-- start INPUT --

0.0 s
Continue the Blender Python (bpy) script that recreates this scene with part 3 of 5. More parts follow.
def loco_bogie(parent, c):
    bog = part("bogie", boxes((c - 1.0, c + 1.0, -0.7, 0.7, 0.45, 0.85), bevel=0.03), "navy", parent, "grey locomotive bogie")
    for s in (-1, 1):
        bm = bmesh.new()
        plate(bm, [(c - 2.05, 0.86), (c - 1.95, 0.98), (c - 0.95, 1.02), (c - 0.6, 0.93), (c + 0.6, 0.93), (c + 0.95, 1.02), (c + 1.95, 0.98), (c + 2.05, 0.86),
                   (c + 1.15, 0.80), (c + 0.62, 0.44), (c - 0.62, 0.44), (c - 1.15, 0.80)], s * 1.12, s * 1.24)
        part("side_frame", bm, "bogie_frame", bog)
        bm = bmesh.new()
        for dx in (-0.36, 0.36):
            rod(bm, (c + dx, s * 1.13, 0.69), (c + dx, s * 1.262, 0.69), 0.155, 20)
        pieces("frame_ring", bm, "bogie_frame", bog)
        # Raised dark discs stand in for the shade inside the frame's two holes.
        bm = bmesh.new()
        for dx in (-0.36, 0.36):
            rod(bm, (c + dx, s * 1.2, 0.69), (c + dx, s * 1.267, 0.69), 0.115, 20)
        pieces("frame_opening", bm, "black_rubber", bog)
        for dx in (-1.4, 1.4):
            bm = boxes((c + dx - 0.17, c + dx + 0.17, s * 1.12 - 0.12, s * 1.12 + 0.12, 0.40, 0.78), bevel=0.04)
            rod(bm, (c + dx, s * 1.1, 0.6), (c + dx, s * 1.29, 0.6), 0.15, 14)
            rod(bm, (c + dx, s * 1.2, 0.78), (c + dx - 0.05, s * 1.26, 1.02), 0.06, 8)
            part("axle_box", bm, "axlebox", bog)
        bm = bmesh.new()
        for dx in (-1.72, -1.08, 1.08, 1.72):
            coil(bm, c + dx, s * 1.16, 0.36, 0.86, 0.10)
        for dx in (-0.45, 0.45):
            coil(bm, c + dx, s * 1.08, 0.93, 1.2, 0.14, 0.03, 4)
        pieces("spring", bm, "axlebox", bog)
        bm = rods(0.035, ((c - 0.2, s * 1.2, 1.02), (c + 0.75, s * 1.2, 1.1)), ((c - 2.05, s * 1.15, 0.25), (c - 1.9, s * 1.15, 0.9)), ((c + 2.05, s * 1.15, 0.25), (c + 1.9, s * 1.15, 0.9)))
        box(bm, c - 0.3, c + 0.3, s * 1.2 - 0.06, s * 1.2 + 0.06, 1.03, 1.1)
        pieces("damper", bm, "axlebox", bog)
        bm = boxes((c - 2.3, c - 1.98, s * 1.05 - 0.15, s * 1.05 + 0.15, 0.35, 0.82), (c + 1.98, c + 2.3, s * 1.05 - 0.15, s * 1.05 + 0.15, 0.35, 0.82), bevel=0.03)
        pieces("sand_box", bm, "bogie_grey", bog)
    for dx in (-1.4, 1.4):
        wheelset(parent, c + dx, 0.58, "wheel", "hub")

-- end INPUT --
-- start INPUT --

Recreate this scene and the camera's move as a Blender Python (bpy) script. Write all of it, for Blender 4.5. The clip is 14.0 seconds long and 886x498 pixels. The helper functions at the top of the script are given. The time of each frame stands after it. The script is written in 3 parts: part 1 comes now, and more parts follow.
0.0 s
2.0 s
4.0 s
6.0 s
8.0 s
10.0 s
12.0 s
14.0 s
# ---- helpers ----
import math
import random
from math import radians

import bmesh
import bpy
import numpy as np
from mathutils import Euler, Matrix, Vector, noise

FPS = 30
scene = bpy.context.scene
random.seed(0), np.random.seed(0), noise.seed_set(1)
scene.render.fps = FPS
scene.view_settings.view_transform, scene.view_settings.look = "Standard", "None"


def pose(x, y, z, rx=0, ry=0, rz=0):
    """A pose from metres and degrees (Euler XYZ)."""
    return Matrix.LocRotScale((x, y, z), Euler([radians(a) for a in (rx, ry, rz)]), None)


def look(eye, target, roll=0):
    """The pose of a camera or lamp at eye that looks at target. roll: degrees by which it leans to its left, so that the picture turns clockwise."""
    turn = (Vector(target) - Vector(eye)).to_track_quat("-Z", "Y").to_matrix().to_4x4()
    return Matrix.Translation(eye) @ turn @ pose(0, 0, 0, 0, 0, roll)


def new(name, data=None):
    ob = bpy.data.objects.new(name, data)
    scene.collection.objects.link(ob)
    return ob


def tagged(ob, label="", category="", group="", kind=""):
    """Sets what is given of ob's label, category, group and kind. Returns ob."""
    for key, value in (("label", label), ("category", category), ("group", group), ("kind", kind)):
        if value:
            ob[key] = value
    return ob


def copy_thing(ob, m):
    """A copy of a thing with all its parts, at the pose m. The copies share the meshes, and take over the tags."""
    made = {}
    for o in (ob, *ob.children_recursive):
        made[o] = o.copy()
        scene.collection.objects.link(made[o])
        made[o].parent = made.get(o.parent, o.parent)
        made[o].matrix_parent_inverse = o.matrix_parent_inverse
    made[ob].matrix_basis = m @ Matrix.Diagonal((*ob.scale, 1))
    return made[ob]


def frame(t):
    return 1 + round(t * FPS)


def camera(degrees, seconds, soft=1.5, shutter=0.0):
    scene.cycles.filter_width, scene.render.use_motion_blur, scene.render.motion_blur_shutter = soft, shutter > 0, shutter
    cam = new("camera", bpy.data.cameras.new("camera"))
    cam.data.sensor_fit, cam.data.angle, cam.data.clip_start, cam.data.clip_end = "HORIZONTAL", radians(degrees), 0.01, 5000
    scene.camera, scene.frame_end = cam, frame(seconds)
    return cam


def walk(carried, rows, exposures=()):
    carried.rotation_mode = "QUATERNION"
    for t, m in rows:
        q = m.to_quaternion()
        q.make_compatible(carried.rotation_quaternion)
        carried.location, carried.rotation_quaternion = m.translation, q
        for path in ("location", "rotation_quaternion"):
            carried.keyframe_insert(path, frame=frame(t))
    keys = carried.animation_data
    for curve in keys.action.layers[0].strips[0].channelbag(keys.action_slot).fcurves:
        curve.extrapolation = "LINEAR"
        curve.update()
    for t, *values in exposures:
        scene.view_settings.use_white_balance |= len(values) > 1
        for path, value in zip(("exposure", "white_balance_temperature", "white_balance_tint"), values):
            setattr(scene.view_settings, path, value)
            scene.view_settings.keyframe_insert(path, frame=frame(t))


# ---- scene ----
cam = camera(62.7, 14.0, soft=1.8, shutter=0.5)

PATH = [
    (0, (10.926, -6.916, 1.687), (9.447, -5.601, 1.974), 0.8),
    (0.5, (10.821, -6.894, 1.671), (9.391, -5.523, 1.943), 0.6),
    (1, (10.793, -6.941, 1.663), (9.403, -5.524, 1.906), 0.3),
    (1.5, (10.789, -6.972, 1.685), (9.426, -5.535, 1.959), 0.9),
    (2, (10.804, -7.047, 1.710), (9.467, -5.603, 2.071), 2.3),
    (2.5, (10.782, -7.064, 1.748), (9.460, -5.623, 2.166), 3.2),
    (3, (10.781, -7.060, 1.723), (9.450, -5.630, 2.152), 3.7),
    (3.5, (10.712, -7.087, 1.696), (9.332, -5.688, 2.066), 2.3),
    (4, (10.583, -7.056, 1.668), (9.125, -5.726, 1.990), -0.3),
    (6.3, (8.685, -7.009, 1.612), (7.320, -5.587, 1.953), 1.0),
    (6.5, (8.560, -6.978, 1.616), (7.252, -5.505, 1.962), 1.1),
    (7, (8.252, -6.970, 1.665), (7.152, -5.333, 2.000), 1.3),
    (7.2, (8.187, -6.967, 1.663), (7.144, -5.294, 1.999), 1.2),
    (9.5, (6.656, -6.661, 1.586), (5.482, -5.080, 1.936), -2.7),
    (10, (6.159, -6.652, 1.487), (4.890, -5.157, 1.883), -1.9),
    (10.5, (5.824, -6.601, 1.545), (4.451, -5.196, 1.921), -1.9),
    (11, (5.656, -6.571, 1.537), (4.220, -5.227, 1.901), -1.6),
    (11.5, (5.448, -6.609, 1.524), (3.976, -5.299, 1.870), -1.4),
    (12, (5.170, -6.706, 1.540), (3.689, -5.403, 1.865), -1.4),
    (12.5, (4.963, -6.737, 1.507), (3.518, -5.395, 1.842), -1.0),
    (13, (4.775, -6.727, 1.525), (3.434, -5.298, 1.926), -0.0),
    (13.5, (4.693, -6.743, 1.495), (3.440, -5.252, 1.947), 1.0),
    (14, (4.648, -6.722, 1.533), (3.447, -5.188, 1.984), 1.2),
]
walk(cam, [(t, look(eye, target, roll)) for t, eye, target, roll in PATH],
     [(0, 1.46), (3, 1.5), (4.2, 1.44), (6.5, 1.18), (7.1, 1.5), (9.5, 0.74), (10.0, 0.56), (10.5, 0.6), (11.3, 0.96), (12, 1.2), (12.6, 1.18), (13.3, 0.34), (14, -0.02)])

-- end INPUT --

#### [YOUR OBJECTIVE]
Give back, exactly as written, each line from the one that contains "for path, value" through the one that contains "cam = camera(62.7, 14.0, soft=1.8, shutter=0.5)".

#### [SOLVED PROBLEM]
        for path, value in zip(("exposure", "white_balance_temperature", "white_balance_tint"), values):
            setattr(scene.view_settings, path, value)
            scene.view_settings.keyframe_insert(path, frame=frame(t))


# ---- scene ----
cam = camera(62.7, 14.0, soft=1.8, shutter=0.5)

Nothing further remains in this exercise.